### Given data
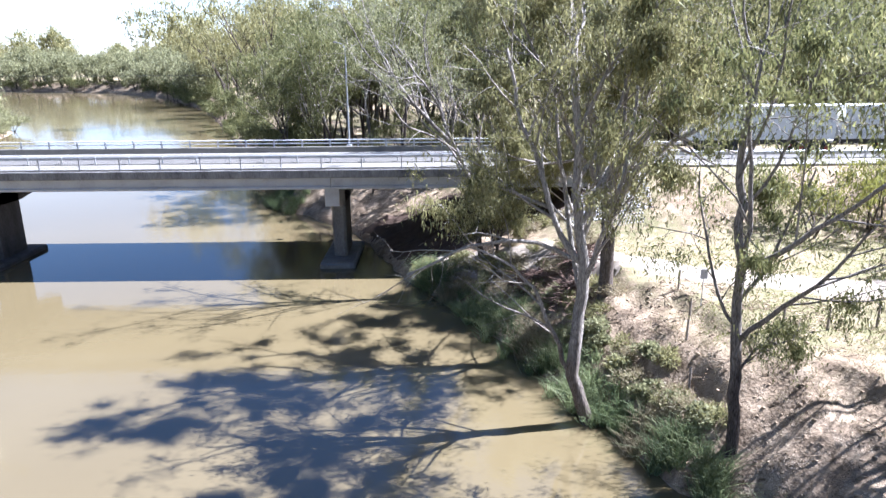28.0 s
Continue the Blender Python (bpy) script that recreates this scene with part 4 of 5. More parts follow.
for i in range(60):
    y = g3.uniform(-29, -2.4)
    x = np.interp(y, EDGE[:, 1], EDGE[:, 0]) + g3.uniform(1.0, 3.2 if y < -18.5 else 5.6)
    if i % 3:
        shrub("brown and grey dry brush on the slope by the bridge", x, y, g3.uniform(0.6, 1.2), g3.uniform(0.4, 1.0), 900, LEAF_DRY if i % 2 else LEAF_B, 600 + i, (0.26, 0.022), name="dry_brush")
    else:
        shrub("low grey-green bush on the slope by the bridge", x, y, g3.uniform(0.45, 0.85), g3.uniform(0.5, 0.9), 900, LEAF_A, 600 + i)
for i in range(22):
    y = g3.uniform(-85, -42.5)
    x = np.interp(y, EDGE[:, 1], EDGE[:, 0]) + g3.uniform(4, 12)
    shrub("low clump of dry weeds on the eroded bank", x, y, g3.uniform(0.5, 1.1), g3.uniform(0.3, 0.6), 700, LEAF_DRY if i % 2 else LEAF_C, 640 + i, (0.22, 0.022), name="weed_clump")
# dry grass, sticks, clods on the banks
x, y = bank_points(4900, 3, 30, -216, -16, 51, lambda a, b: ~((a > 80) & (b > -137) & (b < -77)))
blades("dry_grass", on_ground(x, y), 0.22, 0.016, 4, 0.16, LEAF_DRY, "short dry straw-coloured grass on the bank", 0.6, 52)
x, y = bank_points(1900, 4, 16, -66, -21, 53)
blades("dry_grass", on_ground(x, y), 0.32, 0.014, 10, 0.2, LEAF_DRY, "patches of taller dry grass near the bridge", 0.6, 54)


def clods(name, n, seed, x, y, s0, s1, material, label):
    g = np.random.default_rng(seed)
    base = np.array([(1, 0, 0), (-1, 0, 0), (0, 1, 0), (0, -1, 0), (0, 0, 1), (0, 0, -1)], float)
    fc = np.array([(0, 2, 4), (2, 1, 4), (1, 3, 4), (3, 0, 4), (2, 0, 5), (1, 2, 5), (3, 1, 5), (0, 3, 5)])
    n = len(x)
    S = (s0 * (s1 / s0) ** (g.uniform(0, 1, n) ** 1.6))[:, None, None]
    V = base[None] * g.uniform(0.6, 1.3, (n, 6, 1)) * S * np.array([1.2, 1.0, 0.6])
    a = g.uniform(0, 6.28, n)
    c, s = np.cos(a)[:, None], np.sin(a)[:, None]
    V = np.stack([V[..., 0] * c - V[..., 1] * s, V[..., 0] * s + V[..., 1] * c, V[..., 2]], -1)
    V += on_ground(x, y)[:, None] + np.array([0, 0, 0.03])
    F = (fc[None] + 6 * np.arange(n)[:, None, None]).reshape(-1, 3)
    return tagged(new(name, mesh_of(name, V.reshape(-1, 3), F, material)), label, "clods", kind="stuff")


x, y = bank_points(16000, 0.2, 12, -218, -18, 61)
clods("clay_clods", 0, 62, x, y, 0.03, 0.13, CLAY, "broken pale clay clods scattered over the bank")
x, y = bank_points(1100, -0.1, 1.7, -178, -108, 63)
clods("bank_rubble", 0, 64, x, y, 0.07, 0.32, CLAY, "lumps of clay and rubble along the water's edge")
LITTER = mat("leaf_litter", (0.07, 0.052, 0.036), (0.25, 0.19, 0.128), 0.95, 3, 30, 0.3, spec=0.1)
x, y = bank_points(17000, 0.3, 14, -218, -18, 63, lambda a, b: vnoise(a, b, 2.4, 71) + 0.6 * vnoise(a, b, 0.8, 72) > 0.0)
g = np.random.default_rng(64)
n = len(x)
a = g.uniform(0, 6.28, n)
L = 0.08 * (11 ** (g.uniform(0, 1, n) ** 2.6))
c0 = on_ground(x, y) + np.array([0, 0, 0.035])
dv = np.c_[np.cos(a) * L, np.sin(a) * L, g.normal(0, 0.12, n) * L]
sd = np.c_[-np.sin(a), np.cos(a), np.zeros(n)] * (0.012 + 0.012 * L[:, None])
up = np.array([0, 0, 0.03])
V = np.stack([c0 - dv - sd, c0 - dv + sd, c0 - dv + up, c0 + dv - sd, c0 + dv + sd, c0 + dv + up], 1).reshape(-1, 3)
o = 6 * np.arange(n)[:, None, None]
F = (np.array([(0, 1, 4, 3), (1, 2, 5, 4), (2, 0, 3, 5)])[None] + o).reshape(-1, 4)
tagged(new("fallen_twigs", mesh_of("fallen_twigs", V, F, LITTER)), "fallen twigs, bark strips and leaf litter on the bank", "litter", kind="stuff")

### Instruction
Leave out all pictures, then copy the remaining material exactly.

### Response
28.0 s
Continue the Blender Python (bpy) script that recreates this scene with part 4 of 5. More parts follow.
for i in range(60):
    y = g3.uniform(-29, -2.4)
    x = np.interp(y, EDGE[:, 1], EDGE[:, 0]) + g3.uniform(1.0, 3.2 if y < -18.5 else 5.6)
    if i % 3:
        shrub("brown and grey dry brush on the slope by the bridge", x, y, g3.uniform(0.6, 1.2), g3.uniform(0.4, 1.0), 900, LEAF_DRY if i % 2 else LEAF_B, 600 + i, (0.26, 0.022), name="dry_brush")
    else:
        shrub("low grey-green bush on the slope by the bridge", x, y, g3.uniform(0.45, 0.85), g3.uniform(0.5, 0.9), 900, LEAF_A, 600 + i)
for i in range(22):
    y = g3.uniform(-85, -42.5)
    x = np.interp(y, EDGE[:, 1], EDGE[:, 0]) + g3.uniform(4, 12)
    shrub("low clump of dry weeds on the eroded bank", x, y, g3.uniform(0.5, 1.1), g3.uniform(0.3, 0.6), 700, LEAF_DRY if i % 2 else LEAF_C, 640 + i, (0.22, 0.022), name="weed_clump")
# dry grass, sticks, clods on the banks
x, y = bank_points(4900, 3, 30, -216, -16, 51, lambda a, b: ~((a > 80) & (b > -137) & (b < -77)))
blades("dry_grass", on_ground(x, y), 0.22, 0.016, 4, 0.16, LEAF_DRY, "short dry straw-coloured grass on the bank", 0.6, 52)
x, y = bank_points(1900, 4, 16, -66, -21, 53)
blades("dry_grass", on_ground(x, y), 0.32, 0.014, 10, 0.2, LEAF_DRY, "patches of taller dry grass near the bridge", 0.6, 54)


def clods(name, n, seed, x, y, s0, s1, material, label):
    g = np.random.default_rng(seed)
    base = np.array([(1, 0, 0), (-1, 0, 0), (0, 1, 0), (0, -1, 0), (0, 0, 1), (0, 0, -1)], float)
    fc = np.array([(0, 2, 4), (2, 1, 4), (1, 3, 4), (3, 0, 4), (2, 0, 5), (1, 2, 5), (3, 1, 5), (0, 3, 5)])
    n = len(x)
    S = (s0 * (s1 / s0) ** (g.uniform(0, 1, n) ** 1.6))[:, None, None]
    V = base[None] * g.uniform(0.6, 1.3, (n, 6, 1)) * S * np.array([1.2, 1.0, 0.6])
    a = g.uniform(0, 6.28, n)
    c, s = np.cos(a)[:, None], np.sin(a)[:, None]
    V = np.stack([V[..., 0] * c - V[..., 1] * s, V[..., 0] * s + V[..., 1] * c, V[..., 2]], -1)
    V += on_ground(x, y)[:, None] + np.array([0, 0, 0.03])
    F = (fc[None] + 6 * np.arange(n)[:, None, None]).reshape(-1, 3)
    return tagged(new(name, mesh_of(name, V.reshape(-1, 3), F, material)), label, "clods", kind="stuff")


x, y = bank_points(16000, 0.2, 12, -218, -18, 61)
clods("clay_clods", 0, 62, x, y, 0.03, 0.13, CLAY, "broken pale clay clods scattered over the bank")
x, y = bank_points(1100, -0.1, 1.7, -178, -108, 63)
clods("bank_rubble", 0, 64, x, y, 0.07, 0.32, CLAY, "lumps of clay and rubble along the water's edge")
LITTER = mat("leaf_litter", (0.07, 0.052, 0.036), (0.25, 0.19, 0.128), 0.95, 3, 30, 0.3, spec=0.1)
x, y = bank_points(17000, 0.3, 14, -218, -18, 63, lambda a, b: vnoise(a, b, 2.4, 71) + 0.6 * vnoise(a, b, 0.8, 72) > 0.0)
g = np.random.default_rng(64)
n = len(x)
a = g.uniform(0, 6.28, n)
L = 0.08 * (11 ** (g.uniform(0, 1, n) ** 2.6))
c0 = on_ground(x, y) + np.array([0, 0, 0.035])
dv = np.c_[np.cos(a) * L, np.sin(a) * L, g.normal(0, 0.12, n) * L]
sd = np.c_[-np.sin(a), np.cos(a), np.zeros(n)] * (0.012 + 0.012 * L[:, None])
up = np.array([0, 0, 0.03])
V = np.stack([c0 - dv - sd, c0 - dv + sd, c0 - dv + up, c0 + dv - sd, c0 + dv + sd, c0 + dv + up], 1).reshape(-1, 3)
o = 6 * np.arange(n)[:, None, None]
F = (np.array([(0, 1, 4, 3), (1, 2, 5, 4), (2, 0, 3, 5)])[None] + o).reshape(-1, 4)
tagged(new("fallen_twigs", mesh_of("fallen_twigs", V, F, LITTER)), "fallen twigs, bark strips and leaf litter on the bank", "litter", kind="stuff")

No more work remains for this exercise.